The Cuban Adjustment Act is now, half a decade after its passage, ubiquitously used not to provide refuge and asylum from political oppression but as a mechanism by which Cuban Citizens may commute between their homes in Cuba to the U.S. for work.
I am the child of a refugee who fled the Communist Regime of North Korea, leaving behind his entire family at age 15, never to see them again even up to his death 50 years later. I am acutely aware of a communist regime from which physical escape is the only way to evade inevitable torture and persecution.
Cuba has evolved since passage of the Cuban Adjustment Act half a century ago. To say 1962’s Cuba is the same as 2017’s Cuba is fallacious.
It is irrefutable that in addition to Cuban asylees who meet the legal definition asylee as applicable to every other foreign national in the world, there exists a significant number of Cuban asylees who vacation for long periods of time or reside part of the year in Cuba soon after being granted Lawful Permanent Resident status (Green Card) in the U.S. These are not anecdotes. The numbers of such Cuban asylees is statistically significant.
This fact, in and of itself, warrants an examination as to whether or not an irrebuttable legal presumption (that any individual who flees Cuba is an asylee) should inure to all Cubans by virtue of the fact that they are Cuban.

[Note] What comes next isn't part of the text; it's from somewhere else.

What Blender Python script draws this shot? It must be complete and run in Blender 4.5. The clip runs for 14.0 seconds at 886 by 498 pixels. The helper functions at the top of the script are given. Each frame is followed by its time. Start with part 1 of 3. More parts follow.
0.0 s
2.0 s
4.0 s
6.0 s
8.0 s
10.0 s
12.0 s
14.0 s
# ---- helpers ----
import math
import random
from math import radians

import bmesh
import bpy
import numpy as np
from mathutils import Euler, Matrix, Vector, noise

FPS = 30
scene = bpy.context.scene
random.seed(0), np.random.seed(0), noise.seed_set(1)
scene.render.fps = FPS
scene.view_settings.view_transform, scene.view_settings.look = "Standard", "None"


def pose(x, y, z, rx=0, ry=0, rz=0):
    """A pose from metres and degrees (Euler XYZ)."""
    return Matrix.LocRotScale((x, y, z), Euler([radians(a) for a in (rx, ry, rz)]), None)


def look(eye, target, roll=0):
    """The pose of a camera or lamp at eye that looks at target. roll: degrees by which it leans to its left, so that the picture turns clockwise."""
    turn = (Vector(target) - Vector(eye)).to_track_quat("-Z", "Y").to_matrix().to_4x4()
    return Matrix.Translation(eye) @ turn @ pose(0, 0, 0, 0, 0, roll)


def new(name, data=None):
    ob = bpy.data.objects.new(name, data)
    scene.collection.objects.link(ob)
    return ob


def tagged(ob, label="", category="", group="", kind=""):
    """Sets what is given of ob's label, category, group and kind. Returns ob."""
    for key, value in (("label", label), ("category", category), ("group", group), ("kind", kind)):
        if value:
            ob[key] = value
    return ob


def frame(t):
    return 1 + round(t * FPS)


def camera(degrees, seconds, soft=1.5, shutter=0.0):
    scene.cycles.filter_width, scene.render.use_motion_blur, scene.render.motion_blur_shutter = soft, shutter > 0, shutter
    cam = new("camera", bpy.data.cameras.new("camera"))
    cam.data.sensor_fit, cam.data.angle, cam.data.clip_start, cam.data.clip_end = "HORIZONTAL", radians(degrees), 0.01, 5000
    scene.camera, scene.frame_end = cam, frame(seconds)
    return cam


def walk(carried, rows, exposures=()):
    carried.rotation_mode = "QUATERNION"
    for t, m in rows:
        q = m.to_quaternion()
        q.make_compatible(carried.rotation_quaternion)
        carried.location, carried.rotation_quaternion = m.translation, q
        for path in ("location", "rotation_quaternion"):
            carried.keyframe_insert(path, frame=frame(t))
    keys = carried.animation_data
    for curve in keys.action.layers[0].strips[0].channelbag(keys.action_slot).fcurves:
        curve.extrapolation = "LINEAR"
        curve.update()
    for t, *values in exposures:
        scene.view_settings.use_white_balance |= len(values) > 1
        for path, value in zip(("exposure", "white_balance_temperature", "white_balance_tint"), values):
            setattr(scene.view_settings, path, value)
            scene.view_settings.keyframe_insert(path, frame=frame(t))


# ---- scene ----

The overly broad application of an irrebuttable legal presumption, the implications of which are of life changing magnitude and significance, flies in the face of our notion of equal protection. Every other foreign national in the world must individually meet the burden of proving asylee status– including North Koreans and Syrians. Cubans are no longer or perhaps even, ever were, entitled to preferential treatment over every other asylum applicant in the world who is seeking otherwise unattainable refuge from persecution and torture.